Some vulnerable groups such as the elderly, small businesses and people in self-isolation from COVID-19 will be provided with hand sanitiser through a new initiative led by The University of Western Australia, in collaboration with UWA’s local Federal MP, Celia Hammond.
UWA scientists are making the sanitiser in the science laboratories using the World Health Organisation’s formula, having received approval from the Federal Minister for Health via the Federal Member for Curtin.
The University is also engaging with WA Government authorities to see how any surplus sanitiser can be put to best use, and exploring further ways the University can support the COVID-19 response.
UWA Professor Tony O’Donnell, Executive Dean, Faculty of Science said the University had world-class laboratories and a team of experienced scientists.

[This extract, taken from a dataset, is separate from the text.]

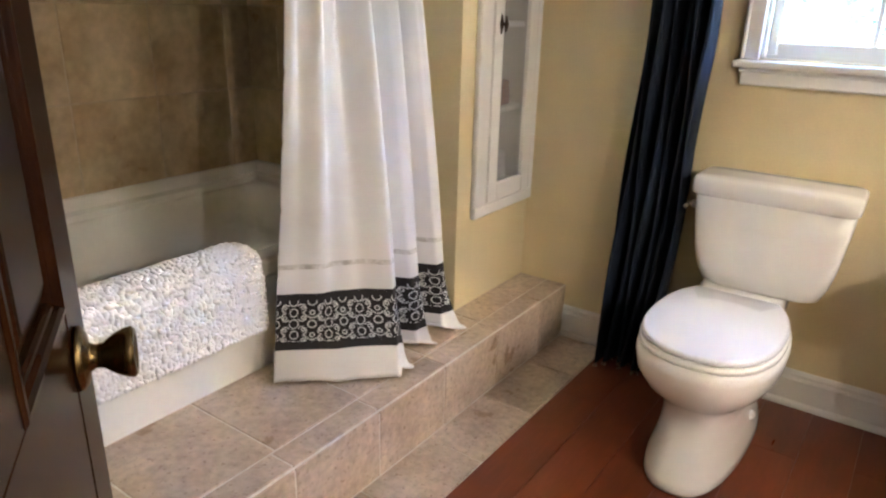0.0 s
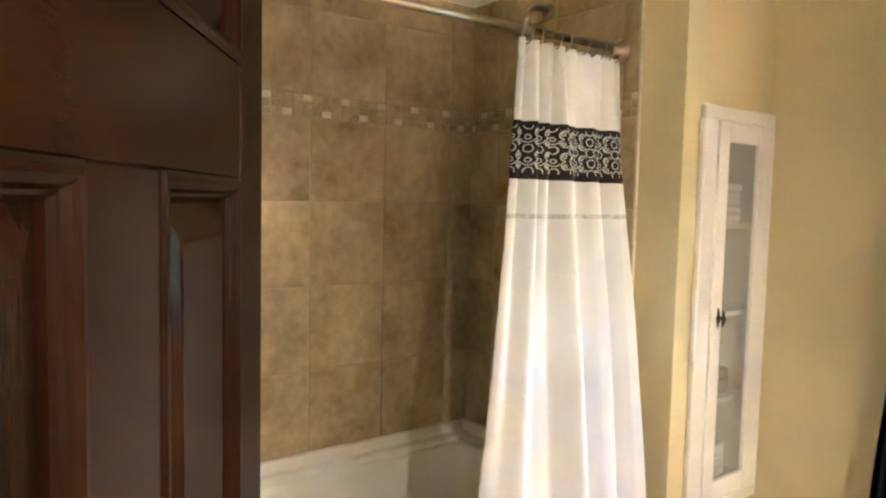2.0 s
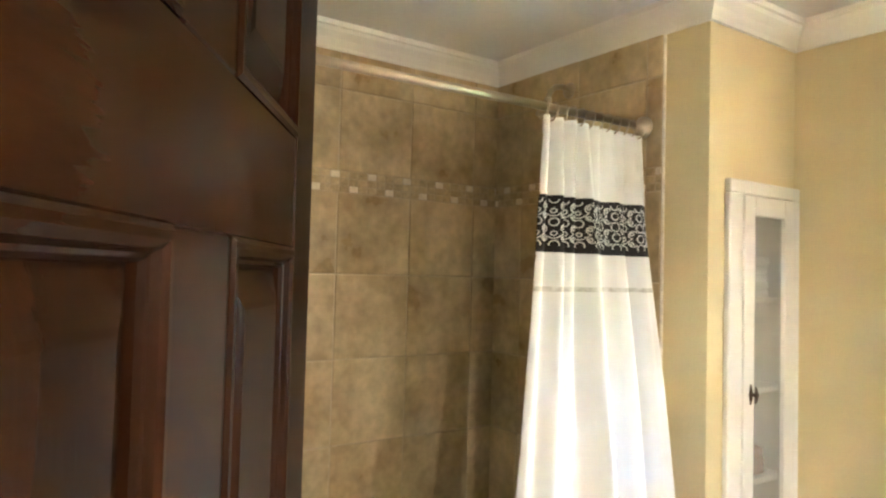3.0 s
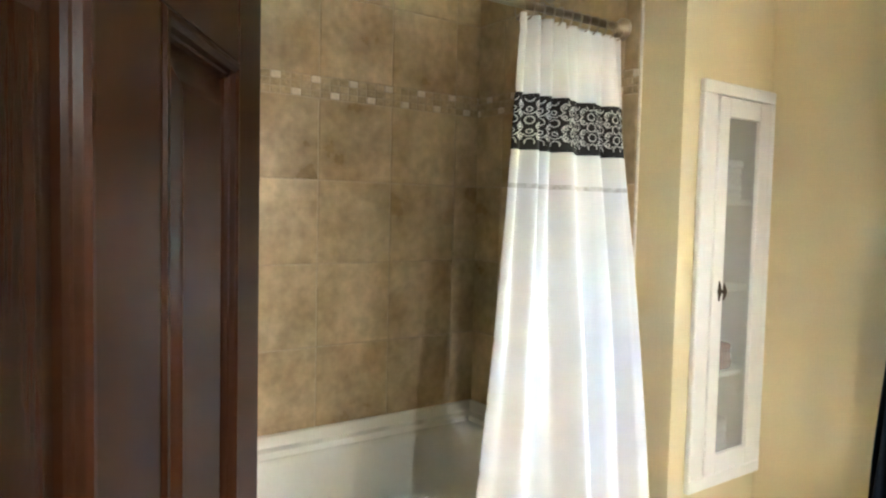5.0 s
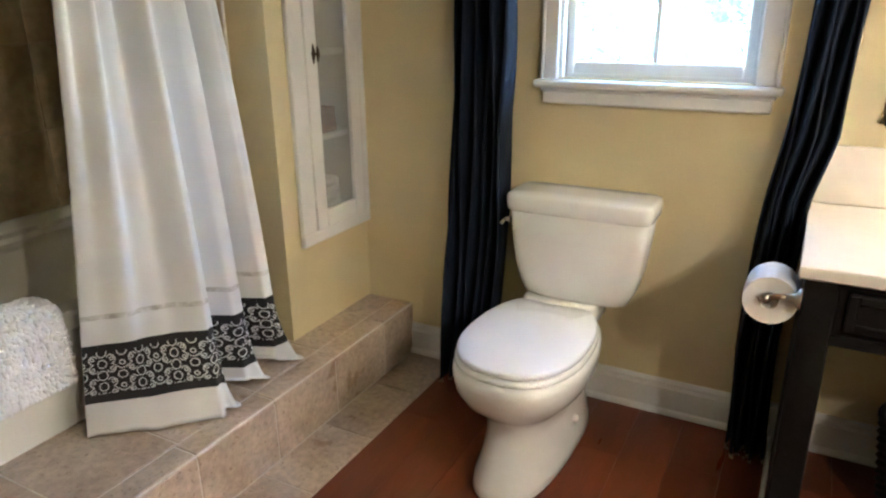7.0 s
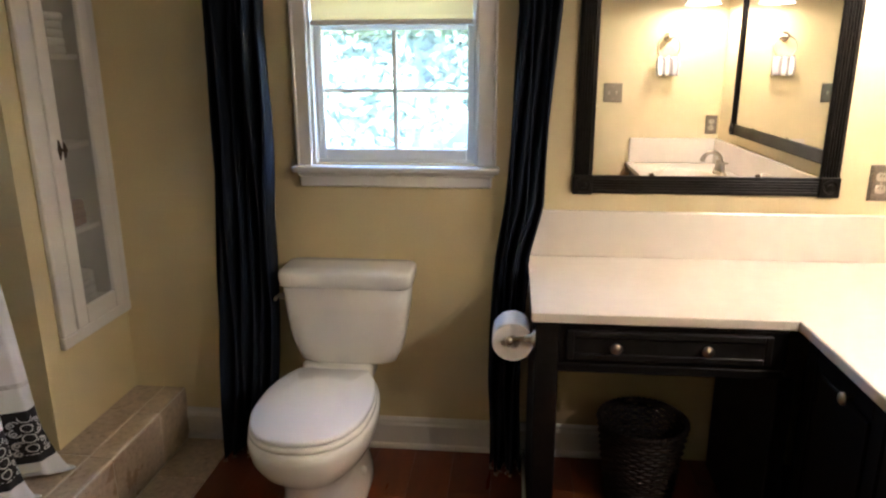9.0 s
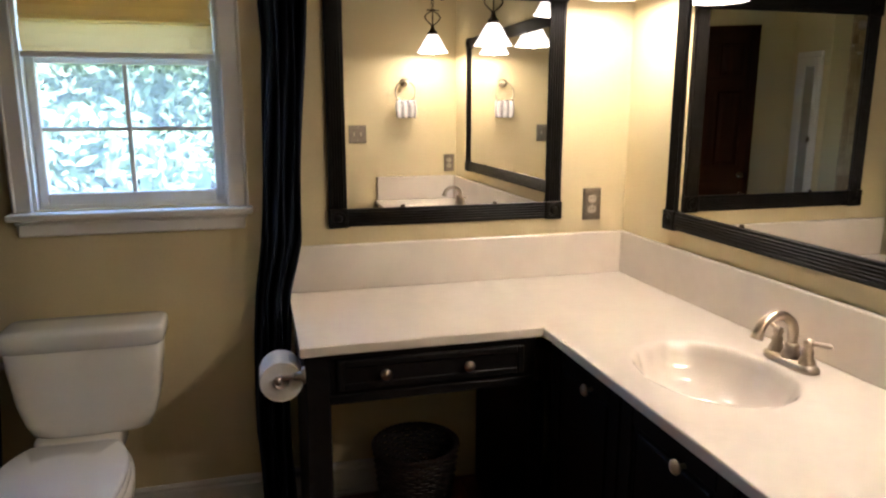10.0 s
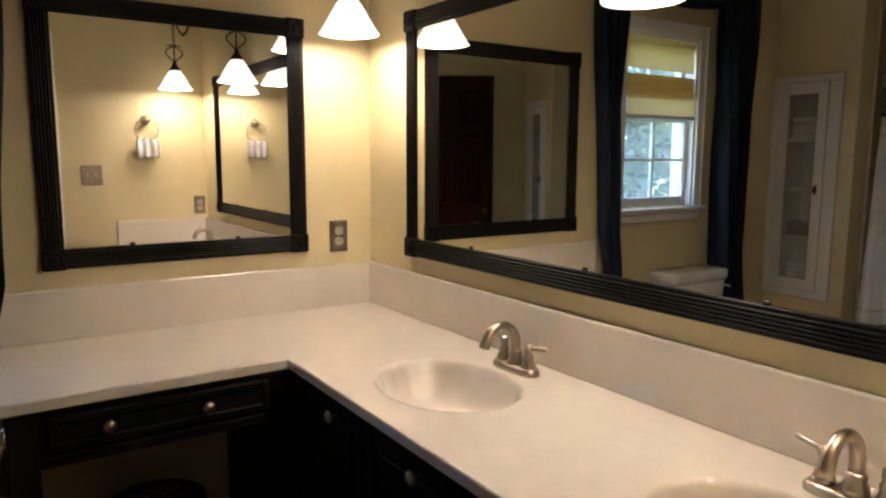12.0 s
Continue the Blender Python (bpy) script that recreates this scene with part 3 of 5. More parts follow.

“We are in a strong position to be able to make a difference in the community at a very difficult and challenging time,” Professor O’Donnell said.
“The University takes its responsibility to the community very seriously and we are keen to help in any way to provide solutions to this pandemic.”
Ms Hammond has undertaken to distribute the hand sanitiser, manufactured by UWA scientists, to vulnerable groups in the community.
“I have been talking to a number of local residents, organisations and businesses in our community and access to hand sanitiser is almost non-existent. This is a real concern for those people who are self-isolating and vulnerable,” Ms Hammond said.
Ms Hammond is planning on distributing the hand sanitiser to those most vulnerable in the community.
“I want to ensure that those people who are most vulnerable, self-isolating and are at risk of contracting Coronavirus can have access to hand sanitiser, but also ensuring those businesses and organisations that are staying open and providing essential services can access this important product to practise good hygiene.”
Professor O’Donnell said the use of hand sanitiser would play a big role in preventing the spread of COVID-19.
“Preventing the transmission of this virus is critical and hand sanitiser is an effective way to do so. At the moment there is a real shortage of sanitiser with vulnerable groups in the community most at risk from an adverse reaction to the virus.”
Professor O’Donnell said the University may also be able to support the State Government if it had to ramp up testing by providing qualified staff who could carry out the testing.
Ms Hammond praised the University for its service and said this was a great example of the community working together for a common goal.
“In times of adversity our community has always come together to find solutions to problems and to support each other,” she said. “This is another great example of the fantastic service that UWA provides and I commend the great staff at UWA and Professor O’Donnell for taking the initiative to help get this idea off the ground.”